▶ [WHAT IS ASKED]:
Would you write out the listing verbatim and skip every picture in it?

▶ [GIVEN INFORMATION]:
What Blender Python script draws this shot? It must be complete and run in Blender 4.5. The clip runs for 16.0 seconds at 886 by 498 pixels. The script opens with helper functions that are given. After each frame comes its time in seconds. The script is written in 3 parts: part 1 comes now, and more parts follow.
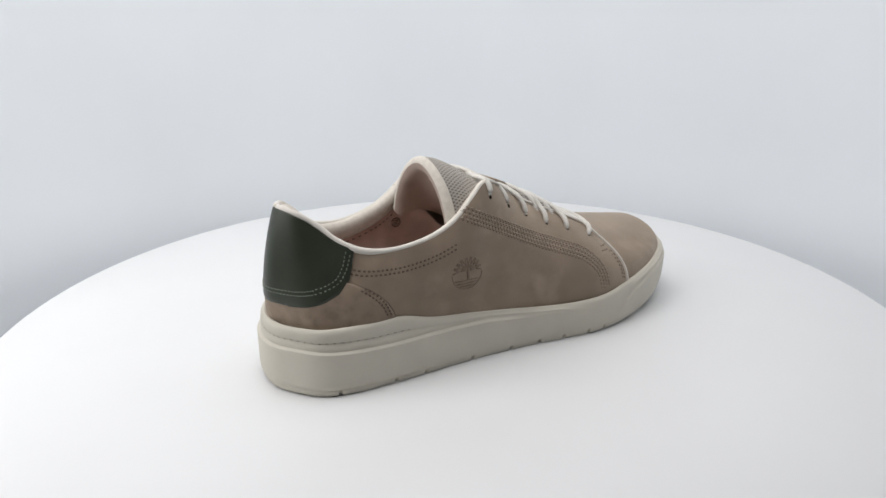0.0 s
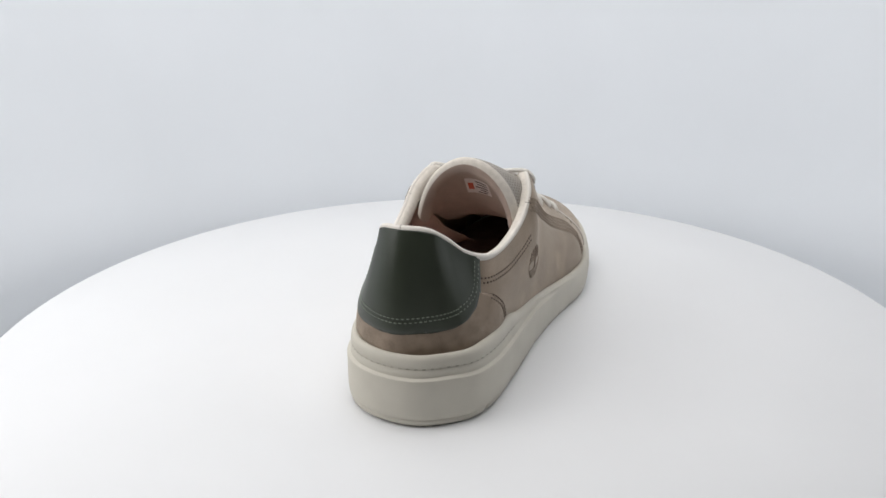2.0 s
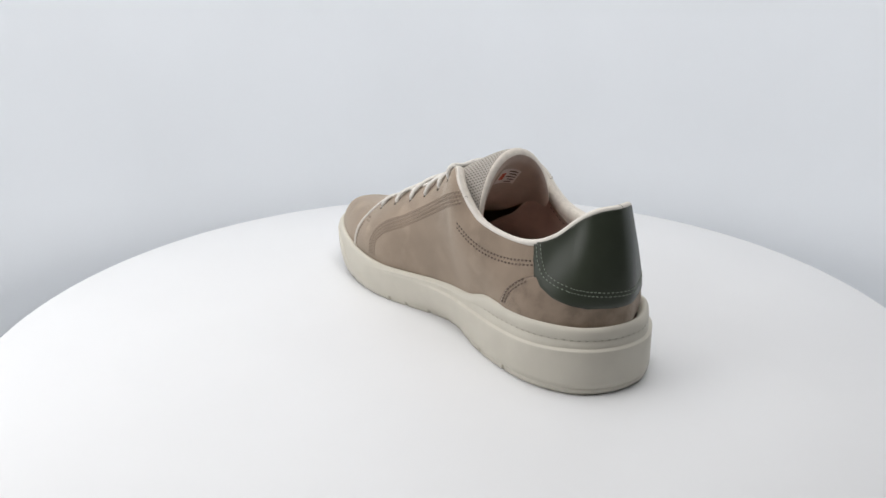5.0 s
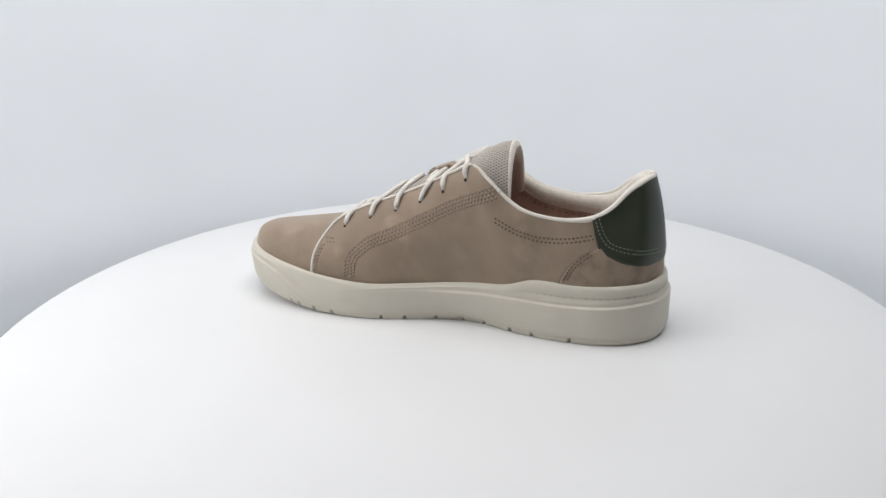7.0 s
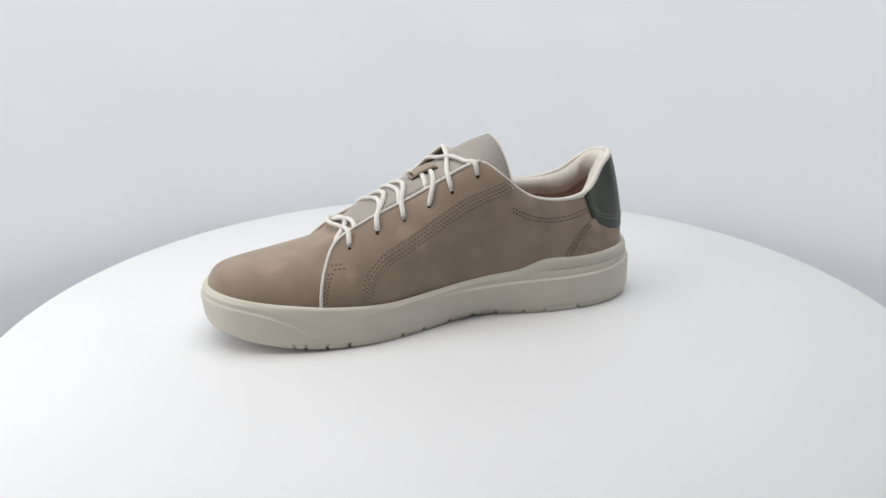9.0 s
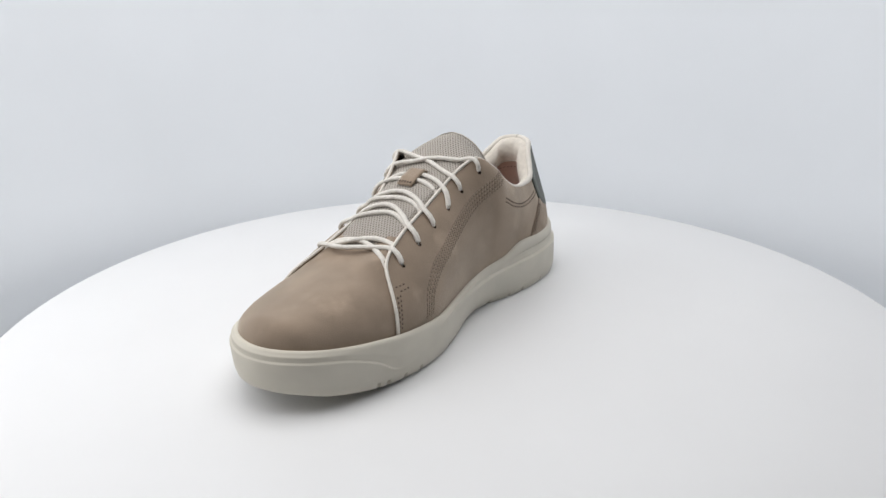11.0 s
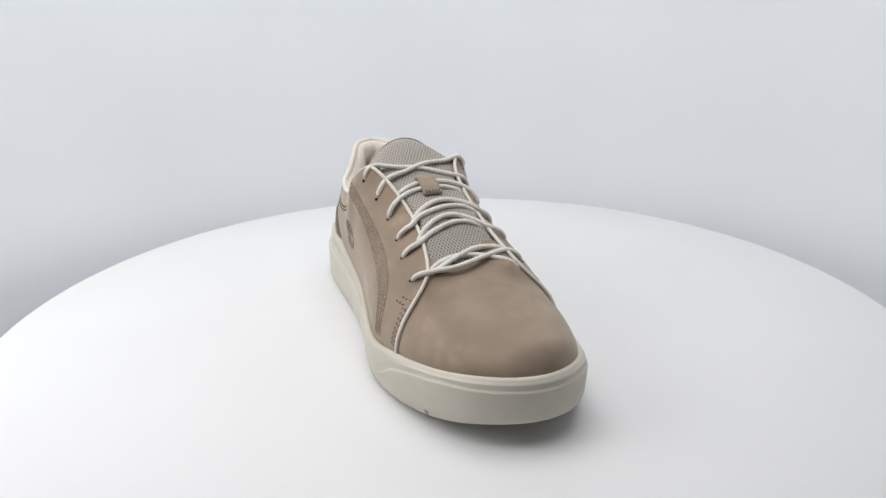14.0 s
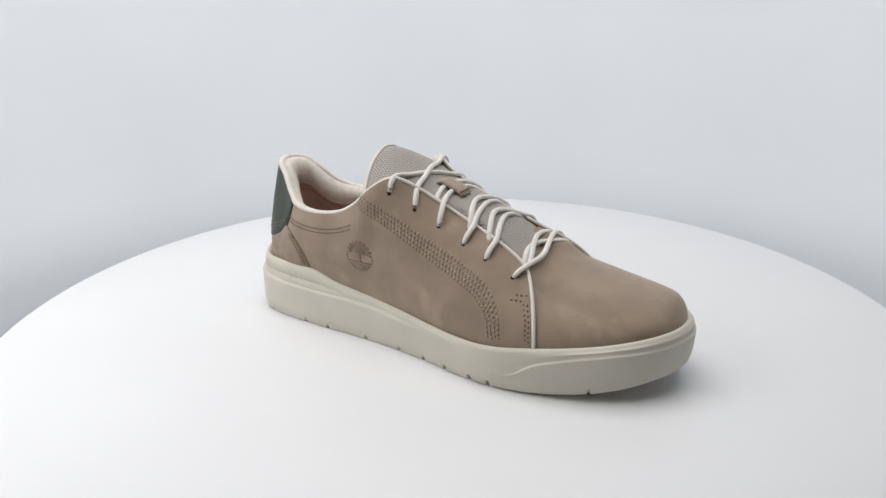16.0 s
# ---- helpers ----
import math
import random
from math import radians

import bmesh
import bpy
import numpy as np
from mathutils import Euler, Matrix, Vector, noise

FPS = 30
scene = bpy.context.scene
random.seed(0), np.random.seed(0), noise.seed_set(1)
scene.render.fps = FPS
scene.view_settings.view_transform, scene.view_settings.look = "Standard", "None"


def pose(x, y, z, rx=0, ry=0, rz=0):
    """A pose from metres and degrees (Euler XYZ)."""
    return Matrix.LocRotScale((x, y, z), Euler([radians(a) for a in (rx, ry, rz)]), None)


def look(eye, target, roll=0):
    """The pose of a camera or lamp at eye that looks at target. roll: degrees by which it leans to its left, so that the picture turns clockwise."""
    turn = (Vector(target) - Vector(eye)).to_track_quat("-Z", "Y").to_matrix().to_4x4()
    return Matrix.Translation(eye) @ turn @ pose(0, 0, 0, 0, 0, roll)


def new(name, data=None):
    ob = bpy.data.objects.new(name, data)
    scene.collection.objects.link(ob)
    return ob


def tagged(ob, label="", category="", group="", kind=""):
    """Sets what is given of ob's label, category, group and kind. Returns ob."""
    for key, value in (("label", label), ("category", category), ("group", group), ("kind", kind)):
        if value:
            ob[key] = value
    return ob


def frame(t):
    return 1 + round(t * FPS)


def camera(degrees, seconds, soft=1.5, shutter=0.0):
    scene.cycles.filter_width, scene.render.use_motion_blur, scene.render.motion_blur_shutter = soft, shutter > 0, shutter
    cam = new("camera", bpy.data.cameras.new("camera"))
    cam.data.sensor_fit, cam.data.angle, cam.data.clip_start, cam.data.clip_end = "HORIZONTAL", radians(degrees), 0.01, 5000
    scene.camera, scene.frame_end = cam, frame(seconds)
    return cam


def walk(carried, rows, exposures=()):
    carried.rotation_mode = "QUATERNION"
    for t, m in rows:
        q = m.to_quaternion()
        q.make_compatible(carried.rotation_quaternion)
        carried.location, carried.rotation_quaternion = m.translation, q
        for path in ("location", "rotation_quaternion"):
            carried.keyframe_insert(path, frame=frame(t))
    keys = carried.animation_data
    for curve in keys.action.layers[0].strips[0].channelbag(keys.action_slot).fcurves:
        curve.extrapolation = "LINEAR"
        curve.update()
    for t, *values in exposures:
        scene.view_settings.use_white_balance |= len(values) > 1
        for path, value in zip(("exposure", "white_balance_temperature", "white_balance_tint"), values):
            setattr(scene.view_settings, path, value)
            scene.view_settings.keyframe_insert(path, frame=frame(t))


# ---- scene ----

▶ [FULL SOLUTION]:
What Blender Python script draws this shot? It must be complete and run in Blender 4.5. The clip runs for 16.0 seconds at 886 by 498 pixels. The script opens with helper functions that are given. After each frame comes its time in seconds. The script is written in 3 parts: part 1 comes now, and more parts follow.
0.0 s
2.0 s
5.0 s
7.0 s
9.0 s
11.0 s
14.0 s
16.0 s
# ---- helpers ----
import math
import random
from math import radians

import bmesh
import bpy
import numpy as np
from mathutils import Euler, Matrix, Vector, noise

FPS = 30
scene = bpy.context.scene
random.seed(0), np.random.seed(0), noise.seed_set(1)
scene.render.fps = FPS
scene.view_settings.view_transform, scene.view_settings.look = "Standard", "None"


def pose(x, y, z, rx=0, ry=0, rz=0):
    """A pose from metres and degrees (Euler XYZ)."""
    return Matrix.LocRotScale((x, y, z), Euler([radians(a) for a in (rx, ry, rz)]), None)


def look(eye, target, roll=0):
    """The pose of a camera or lamp at eye that looks at target. roll: degrees by which it leans to its left, so that the picture turns clockwise."""
    turn = (Vector(target) - Vector(eye)).to_track_quat("-Z", "Y").to_matrix().to_4x4()
    return Matrix.Translation(eye) @ turn @ pose(0, 0, 0, 0, 0, roll)


def new(name, data=None):
    ob = bpy.data.objects.new(name, data)
    scene.collection.objects.link(ob)
    return ob


def tagged(ob, label="", category="", group="", kind=""):
    """Sets what is given of ob's label, category, group and kind. Returns ob."""
    for key, value in (("label", label), ("category", category), ("group", group), ("kind", kind)):
        if value:
            ob[key] = value
    return ob


def frame(t):
    return 1 + round(t * FPS)


def camera(degrees, seconds, soft=1.5, shutter=0.0):
    scene.cycles.filter_width, scene.render.use_motion_blur, scene.render.motion_blur_shutter = soft, shutter > 0, shutter
    cam = new("camera", bpy.data.cameras.new("camera"))
    cam.data.sensor_fit, cam.data.angle, cam.data.clip_start, cam.data.clip_end = "HORIZONTAL", radians(degrees), 0.01, 5000
    scene.camera, scene.frame_end = cam, frame(seconds)
    return cam


def walk(carried, rows, exposures=()):
    carried.rotation_mode = "QUATERNION"
    for t, m in rows:
        q = m.to_quaternion()
        q.make_compatible(carried.rotation_quaternion)
        carried.location, carried.rotation_quaternion = m.translation, q
        for path in ("location", "rotation_quaternion"):
            carried.keyframe_insert(path, frame=frame(t))
    keys = carried.animation_data
    for curve in keys.action.layers[0].strips[0].channelbag(keys.action_slot).fcurves:
        curve.extrapolation = "LINEAR"
        curve.update()
    for t, *values in exposures:
        scene.view_settings.use_white_balance |= len(values) > 1
        for path, value in zip(("exposure", "white_balance_temperature", "white_balance_tint"), values):
            setattr(scene.view_settings, path, value)
            scene.view_settings.keyframe_insert(path, frame=frame(t))


# ---- scene ----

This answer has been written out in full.